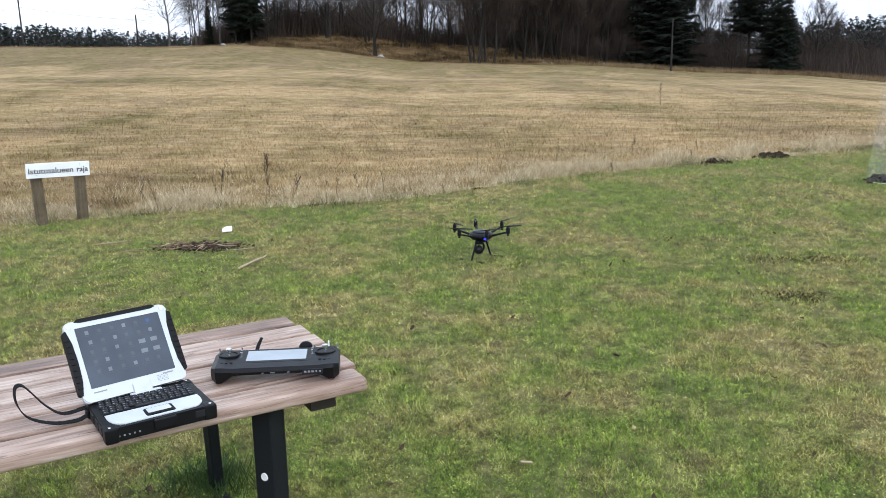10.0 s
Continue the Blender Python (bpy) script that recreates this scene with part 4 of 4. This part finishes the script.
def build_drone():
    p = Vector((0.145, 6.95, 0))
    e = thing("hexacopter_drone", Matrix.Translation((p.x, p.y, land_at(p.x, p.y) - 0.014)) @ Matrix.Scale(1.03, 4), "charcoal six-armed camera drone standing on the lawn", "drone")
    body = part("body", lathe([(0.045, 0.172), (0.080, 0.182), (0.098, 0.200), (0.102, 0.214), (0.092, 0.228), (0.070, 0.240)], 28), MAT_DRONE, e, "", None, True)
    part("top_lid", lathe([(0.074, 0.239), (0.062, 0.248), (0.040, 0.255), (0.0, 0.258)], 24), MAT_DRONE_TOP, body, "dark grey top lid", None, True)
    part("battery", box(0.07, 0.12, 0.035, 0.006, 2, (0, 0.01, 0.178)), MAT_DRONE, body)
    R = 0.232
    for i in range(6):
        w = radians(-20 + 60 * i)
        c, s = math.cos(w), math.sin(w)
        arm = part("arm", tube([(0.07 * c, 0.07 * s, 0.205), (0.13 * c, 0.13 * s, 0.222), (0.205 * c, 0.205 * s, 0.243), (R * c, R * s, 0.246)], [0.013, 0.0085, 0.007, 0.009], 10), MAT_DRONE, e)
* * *
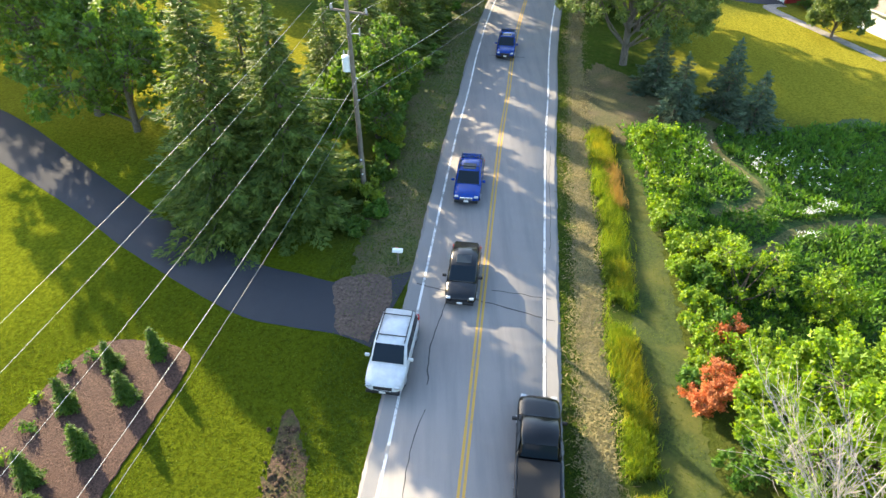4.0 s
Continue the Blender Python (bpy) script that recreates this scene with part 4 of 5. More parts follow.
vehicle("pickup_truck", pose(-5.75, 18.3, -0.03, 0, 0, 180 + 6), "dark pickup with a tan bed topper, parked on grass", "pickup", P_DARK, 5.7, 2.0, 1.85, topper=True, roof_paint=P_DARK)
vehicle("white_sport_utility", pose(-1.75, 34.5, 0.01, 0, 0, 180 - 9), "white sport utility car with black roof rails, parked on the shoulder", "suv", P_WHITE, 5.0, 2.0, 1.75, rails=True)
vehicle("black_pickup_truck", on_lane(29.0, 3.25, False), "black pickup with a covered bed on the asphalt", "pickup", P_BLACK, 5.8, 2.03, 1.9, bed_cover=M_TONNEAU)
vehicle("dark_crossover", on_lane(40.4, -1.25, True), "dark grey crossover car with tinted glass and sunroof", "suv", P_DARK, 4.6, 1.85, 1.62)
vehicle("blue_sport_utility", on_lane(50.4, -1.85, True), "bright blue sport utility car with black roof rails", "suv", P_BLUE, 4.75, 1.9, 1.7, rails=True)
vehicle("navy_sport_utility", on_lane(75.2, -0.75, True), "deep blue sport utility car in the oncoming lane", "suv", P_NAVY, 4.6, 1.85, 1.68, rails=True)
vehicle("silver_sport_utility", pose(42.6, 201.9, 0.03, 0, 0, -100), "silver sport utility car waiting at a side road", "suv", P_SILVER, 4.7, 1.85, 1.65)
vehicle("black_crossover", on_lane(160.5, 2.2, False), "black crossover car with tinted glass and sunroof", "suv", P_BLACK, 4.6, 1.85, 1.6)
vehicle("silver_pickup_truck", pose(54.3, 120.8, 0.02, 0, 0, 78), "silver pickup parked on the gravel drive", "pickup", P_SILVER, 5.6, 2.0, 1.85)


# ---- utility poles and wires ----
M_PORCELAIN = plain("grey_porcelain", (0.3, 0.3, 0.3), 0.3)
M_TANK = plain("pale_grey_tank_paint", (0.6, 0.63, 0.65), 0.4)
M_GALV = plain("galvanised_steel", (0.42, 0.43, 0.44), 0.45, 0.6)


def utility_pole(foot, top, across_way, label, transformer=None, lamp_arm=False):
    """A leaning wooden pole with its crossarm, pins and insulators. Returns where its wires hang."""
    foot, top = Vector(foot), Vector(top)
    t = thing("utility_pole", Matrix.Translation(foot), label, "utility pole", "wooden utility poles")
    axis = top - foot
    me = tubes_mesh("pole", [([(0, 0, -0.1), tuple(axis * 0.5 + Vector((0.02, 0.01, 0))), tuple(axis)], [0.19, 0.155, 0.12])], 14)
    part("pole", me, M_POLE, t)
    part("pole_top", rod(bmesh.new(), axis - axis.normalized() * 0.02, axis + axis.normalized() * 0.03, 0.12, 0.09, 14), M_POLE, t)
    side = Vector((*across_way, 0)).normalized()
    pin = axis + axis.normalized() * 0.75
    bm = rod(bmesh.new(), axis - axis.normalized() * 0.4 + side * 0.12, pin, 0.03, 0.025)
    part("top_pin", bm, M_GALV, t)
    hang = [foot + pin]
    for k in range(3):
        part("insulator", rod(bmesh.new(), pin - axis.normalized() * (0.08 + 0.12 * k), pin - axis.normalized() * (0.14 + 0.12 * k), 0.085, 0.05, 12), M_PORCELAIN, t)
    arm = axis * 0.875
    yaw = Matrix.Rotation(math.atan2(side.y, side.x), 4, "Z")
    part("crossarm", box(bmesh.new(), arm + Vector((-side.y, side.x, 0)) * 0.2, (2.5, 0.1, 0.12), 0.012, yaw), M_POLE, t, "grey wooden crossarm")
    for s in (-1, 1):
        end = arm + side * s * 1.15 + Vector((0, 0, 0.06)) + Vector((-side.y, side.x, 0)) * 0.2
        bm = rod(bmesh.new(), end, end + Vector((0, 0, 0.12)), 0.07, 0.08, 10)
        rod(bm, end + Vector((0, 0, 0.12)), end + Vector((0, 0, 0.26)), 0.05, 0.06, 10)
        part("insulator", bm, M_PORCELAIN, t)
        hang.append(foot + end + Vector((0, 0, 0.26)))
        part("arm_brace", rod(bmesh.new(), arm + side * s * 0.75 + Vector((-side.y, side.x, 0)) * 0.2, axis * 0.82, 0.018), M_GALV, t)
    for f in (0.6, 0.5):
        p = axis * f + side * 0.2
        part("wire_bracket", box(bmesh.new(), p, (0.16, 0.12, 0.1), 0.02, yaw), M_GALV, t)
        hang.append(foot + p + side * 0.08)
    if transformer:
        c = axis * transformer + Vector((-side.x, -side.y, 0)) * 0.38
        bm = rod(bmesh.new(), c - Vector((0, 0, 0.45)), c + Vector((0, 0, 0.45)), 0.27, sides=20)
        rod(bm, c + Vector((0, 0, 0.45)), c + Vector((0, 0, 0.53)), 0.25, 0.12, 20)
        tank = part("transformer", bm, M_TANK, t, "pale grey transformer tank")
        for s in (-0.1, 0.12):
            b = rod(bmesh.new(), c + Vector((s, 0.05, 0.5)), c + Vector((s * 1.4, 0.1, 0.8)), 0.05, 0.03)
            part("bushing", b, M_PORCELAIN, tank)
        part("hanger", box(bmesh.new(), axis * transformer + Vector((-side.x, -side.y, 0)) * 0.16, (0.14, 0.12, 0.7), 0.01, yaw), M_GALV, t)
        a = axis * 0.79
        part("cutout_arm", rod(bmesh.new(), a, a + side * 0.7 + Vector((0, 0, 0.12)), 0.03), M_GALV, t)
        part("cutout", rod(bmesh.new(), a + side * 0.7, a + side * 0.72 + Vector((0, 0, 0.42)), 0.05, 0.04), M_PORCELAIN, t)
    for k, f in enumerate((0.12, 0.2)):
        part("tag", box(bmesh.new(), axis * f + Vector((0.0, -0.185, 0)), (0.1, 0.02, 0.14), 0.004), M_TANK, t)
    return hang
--
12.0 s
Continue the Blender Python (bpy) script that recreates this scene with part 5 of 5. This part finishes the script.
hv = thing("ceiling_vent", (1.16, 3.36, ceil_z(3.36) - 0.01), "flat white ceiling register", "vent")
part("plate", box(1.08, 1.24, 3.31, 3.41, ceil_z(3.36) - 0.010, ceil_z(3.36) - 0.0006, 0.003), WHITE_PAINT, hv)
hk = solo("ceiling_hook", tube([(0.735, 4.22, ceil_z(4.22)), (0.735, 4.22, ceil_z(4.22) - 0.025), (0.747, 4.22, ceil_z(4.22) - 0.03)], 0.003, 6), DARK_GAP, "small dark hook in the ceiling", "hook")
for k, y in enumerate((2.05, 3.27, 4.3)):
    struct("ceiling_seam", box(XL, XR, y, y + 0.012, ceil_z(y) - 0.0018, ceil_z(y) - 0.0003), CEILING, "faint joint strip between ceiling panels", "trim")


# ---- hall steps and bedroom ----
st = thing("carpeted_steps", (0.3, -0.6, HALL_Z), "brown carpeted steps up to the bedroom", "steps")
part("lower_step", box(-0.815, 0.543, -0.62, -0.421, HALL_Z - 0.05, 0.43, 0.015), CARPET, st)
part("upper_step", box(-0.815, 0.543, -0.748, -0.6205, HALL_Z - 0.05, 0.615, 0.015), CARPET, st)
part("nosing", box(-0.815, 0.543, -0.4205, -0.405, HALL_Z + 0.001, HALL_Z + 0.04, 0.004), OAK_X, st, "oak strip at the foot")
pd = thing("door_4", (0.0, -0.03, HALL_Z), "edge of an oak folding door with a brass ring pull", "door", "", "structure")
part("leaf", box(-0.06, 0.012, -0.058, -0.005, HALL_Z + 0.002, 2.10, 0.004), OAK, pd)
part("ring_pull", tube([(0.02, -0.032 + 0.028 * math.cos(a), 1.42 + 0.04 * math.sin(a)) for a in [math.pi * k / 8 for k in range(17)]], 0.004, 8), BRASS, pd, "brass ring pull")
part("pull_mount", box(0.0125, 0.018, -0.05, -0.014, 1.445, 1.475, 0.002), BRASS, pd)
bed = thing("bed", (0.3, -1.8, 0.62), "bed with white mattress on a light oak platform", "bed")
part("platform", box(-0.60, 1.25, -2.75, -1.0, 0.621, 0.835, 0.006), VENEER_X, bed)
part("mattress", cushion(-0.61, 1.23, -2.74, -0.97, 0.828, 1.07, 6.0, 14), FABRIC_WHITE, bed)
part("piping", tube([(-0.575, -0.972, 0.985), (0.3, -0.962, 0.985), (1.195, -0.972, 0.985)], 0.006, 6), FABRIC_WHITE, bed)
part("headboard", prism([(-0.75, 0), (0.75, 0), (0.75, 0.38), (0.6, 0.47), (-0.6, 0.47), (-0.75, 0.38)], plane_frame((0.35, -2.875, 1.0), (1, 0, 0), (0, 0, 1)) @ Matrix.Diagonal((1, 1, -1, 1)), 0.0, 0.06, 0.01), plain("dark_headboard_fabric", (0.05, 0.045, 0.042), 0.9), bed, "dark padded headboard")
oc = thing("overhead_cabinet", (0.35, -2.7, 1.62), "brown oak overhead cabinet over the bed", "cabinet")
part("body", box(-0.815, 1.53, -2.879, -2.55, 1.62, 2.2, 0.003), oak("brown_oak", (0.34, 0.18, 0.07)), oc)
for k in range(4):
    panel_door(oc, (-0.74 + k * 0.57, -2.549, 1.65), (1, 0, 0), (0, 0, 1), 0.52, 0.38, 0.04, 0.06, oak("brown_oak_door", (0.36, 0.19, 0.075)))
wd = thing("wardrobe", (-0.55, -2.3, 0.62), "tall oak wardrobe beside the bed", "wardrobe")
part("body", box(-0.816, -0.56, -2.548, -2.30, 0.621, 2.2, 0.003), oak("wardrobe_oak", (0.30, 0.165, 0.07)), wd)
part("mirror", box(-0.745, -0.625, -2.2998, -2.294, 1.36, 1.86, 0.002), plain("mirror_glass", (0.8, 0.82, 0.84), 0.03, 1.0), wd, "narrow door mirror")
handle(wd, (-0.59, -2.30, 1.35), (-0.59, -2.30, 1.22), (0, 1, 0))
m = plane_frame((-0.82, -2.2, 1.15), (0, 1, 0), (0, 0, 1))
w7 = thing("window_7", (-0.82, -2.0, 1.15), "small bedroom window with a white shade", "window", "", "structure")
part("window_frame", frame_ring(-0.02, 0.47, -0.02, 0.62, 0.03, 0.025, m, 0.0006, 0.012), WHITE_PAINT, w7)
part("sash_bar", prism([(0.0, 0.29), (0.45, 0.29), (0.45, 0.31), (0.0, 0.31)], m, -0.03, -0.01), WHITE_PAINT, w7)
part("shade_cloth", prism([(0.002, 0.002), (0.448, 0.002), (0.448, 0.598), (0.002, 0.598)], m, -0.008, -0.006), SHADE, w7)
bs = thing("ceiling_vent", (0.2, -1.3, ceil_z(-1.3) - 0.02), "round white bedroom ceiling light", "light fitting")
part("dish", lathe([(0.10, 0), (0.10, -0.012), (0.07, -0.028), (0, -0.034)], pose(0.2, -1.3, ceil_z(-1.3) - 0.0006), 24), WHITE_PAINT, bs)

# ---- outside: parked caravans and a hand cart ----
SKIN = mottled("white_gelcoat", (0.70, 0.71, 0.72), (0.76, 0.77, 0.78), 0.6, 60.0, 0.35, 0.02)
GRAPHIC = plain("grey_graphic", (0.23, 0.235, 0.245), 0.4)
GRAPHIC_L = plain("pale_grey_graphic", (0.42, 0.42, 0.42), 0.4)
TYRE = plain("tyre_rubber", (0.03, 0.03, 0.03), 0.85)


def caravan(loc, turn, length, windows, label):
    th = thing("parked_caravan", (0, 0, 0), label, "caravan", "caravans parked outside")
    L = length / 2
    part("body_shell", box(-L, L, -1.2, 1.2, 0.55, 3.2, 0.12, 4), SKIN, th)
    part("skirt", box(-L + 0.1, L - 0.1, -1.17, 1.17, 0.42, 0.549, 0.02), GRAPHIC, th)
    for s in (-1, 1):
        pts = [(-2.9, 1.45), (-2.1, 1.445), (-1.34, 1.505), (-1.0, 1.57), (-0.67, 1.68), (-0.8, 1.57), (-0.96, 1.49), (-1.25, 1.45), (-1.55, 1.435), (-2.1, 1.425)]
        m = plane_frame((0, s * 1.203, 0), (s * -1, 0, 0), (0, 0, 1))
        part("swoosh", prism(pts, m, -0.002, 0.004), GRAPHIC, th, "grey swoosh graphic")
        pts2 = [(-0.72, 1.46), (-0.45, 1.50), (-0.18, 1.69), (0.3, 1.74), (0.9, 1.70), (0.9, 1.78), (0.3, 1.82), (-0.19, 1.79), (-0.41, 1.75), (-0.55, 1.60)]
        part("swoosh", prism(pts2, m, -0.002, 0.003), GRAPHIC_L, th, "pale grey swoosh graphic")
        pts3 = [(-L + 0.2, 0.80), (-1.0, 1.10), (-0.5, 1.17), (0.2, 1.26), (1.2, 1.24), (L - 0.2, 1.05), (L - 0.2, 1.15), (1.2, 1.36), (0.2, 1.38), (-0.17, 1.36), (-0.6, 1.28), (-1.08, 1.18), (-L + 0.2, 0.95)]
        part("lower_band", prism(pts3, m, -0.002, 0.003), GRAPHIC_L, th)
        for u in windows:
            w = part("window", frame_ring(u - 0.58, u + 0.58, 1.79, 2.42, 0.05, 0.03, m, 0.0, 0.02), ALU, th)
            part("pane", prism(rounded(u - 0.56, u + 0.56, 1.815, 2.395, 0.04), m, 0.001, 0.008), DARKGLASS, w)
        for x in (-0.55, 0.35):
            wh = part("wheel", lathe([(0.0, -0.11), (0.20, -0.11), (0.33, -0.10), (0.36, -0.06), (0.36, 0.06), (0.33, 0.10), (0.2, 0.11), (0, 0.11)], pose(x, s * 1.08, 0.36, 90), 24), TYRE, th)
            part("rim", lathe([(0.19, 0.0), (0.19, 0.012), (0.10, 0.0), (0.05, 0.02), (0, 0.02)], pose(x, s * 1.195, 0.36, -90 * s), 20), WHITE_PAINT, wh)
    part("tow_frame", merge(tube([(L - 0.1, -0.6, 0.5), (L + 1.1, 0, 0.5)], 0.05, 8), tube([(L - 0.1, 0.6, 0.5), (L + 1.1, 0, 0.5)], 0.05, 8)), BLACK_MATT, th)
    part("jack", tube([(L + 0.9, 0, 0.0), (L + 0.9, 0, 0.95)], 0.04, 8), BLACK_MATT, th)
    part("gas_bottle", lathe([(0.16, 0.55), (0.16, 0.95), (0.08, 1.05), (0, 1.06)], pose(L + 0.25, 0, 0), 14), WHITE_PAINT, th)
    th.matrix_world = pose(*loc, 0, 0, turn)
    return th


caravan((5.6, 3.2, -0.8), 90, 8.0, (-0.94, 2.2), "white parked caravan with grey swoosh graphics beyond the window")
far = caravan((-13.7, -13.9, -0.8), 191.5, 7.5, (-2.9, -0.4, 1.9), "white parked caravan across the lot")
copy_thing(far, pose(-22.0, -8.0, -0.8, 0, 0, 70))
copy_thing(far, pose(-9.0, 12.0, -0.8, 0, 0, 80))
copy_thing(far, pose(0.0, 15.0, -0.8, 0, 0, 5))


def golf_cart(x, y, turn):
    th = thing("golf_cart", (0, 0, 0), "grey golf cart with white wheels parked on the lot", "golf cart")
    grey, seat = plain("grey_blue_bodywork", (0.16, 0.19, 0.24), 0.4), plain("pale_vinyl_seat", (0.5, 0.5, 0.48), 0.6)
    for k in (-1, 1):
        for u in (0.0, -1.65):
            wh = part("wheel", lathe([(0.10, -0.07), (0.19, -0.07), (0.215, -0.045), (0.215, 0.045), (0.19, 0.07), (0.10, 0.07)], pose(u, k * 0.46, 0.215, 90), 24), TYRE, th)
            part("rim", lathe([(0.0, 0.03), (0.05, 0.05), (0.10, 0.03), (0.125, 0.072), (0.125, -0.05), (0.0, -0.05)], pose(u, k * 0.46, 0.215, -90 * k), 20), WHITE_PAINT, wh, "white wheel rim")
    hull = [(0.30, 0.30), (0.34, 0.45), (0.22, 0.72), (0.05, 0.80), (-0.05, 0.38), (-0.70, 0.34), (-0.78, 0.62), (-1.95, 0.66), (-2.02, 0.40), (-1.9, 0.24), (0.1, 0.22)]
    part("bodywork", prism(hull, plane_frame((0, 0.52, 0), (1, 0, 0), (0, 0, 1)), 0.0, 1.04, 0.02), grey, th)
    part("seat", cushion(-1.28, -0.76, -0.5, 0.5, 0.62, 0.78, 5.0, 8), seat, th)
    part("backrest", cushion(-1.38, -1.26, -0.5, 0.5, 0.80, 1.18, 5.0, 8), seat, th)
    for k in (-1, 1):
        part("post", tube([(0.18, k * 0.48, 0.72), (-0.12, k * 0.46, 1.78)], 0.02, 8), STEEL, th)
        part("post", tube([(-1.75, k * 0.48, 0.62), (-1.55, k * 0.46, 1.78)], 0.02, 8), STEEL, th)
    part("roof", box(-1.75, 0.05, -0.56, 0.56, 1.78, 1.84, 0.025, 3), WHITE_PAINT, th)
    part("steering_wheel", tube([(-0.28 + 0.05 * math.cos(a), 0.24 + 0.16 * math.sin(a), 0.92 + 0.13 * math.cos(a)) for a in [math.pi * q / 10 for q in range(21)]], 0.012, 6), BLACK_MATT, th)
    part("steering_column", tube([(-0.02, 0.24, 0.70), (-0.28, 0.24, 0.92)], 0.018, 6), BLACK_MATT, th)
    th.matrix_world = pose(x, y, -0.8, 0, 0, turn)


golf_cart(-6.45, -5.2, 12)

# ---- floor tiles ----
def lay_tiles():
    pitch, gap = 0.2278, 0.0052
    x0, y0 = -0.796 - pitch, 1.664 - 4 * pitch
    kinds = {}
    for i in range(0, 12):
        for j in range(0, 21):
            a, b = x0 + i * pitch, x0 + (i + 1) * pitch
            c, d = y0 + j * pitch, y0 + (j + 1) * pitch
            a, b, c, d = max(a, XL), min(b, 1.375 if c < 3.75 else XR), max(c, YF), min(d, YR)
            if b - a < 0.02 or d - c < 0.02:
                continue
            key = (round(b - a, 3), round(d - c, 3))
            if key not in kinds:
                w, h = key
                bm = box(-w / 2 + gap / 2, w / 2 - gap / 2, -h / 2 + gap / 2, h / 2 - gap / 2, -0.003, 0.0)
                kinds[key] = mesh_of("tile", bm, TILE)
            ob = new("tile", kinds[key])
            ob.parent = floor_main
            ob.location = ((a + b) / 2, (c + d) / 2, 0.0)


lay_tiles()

◆ **Problem statement**: For the listing above, identify each line bearing "this".

◆ **Answer to the exercise**:
Continue the Blender Python (bpy) script that recreates this scene with part 4 of 4. This part finishes the script.
Continue the Blender Python (bpy) script that recreates this scene with part 4 of 5. More parts follow.
Continue the Blender Python (bpy) script that recreates this scene with part 5 of 5. This part finishes the script.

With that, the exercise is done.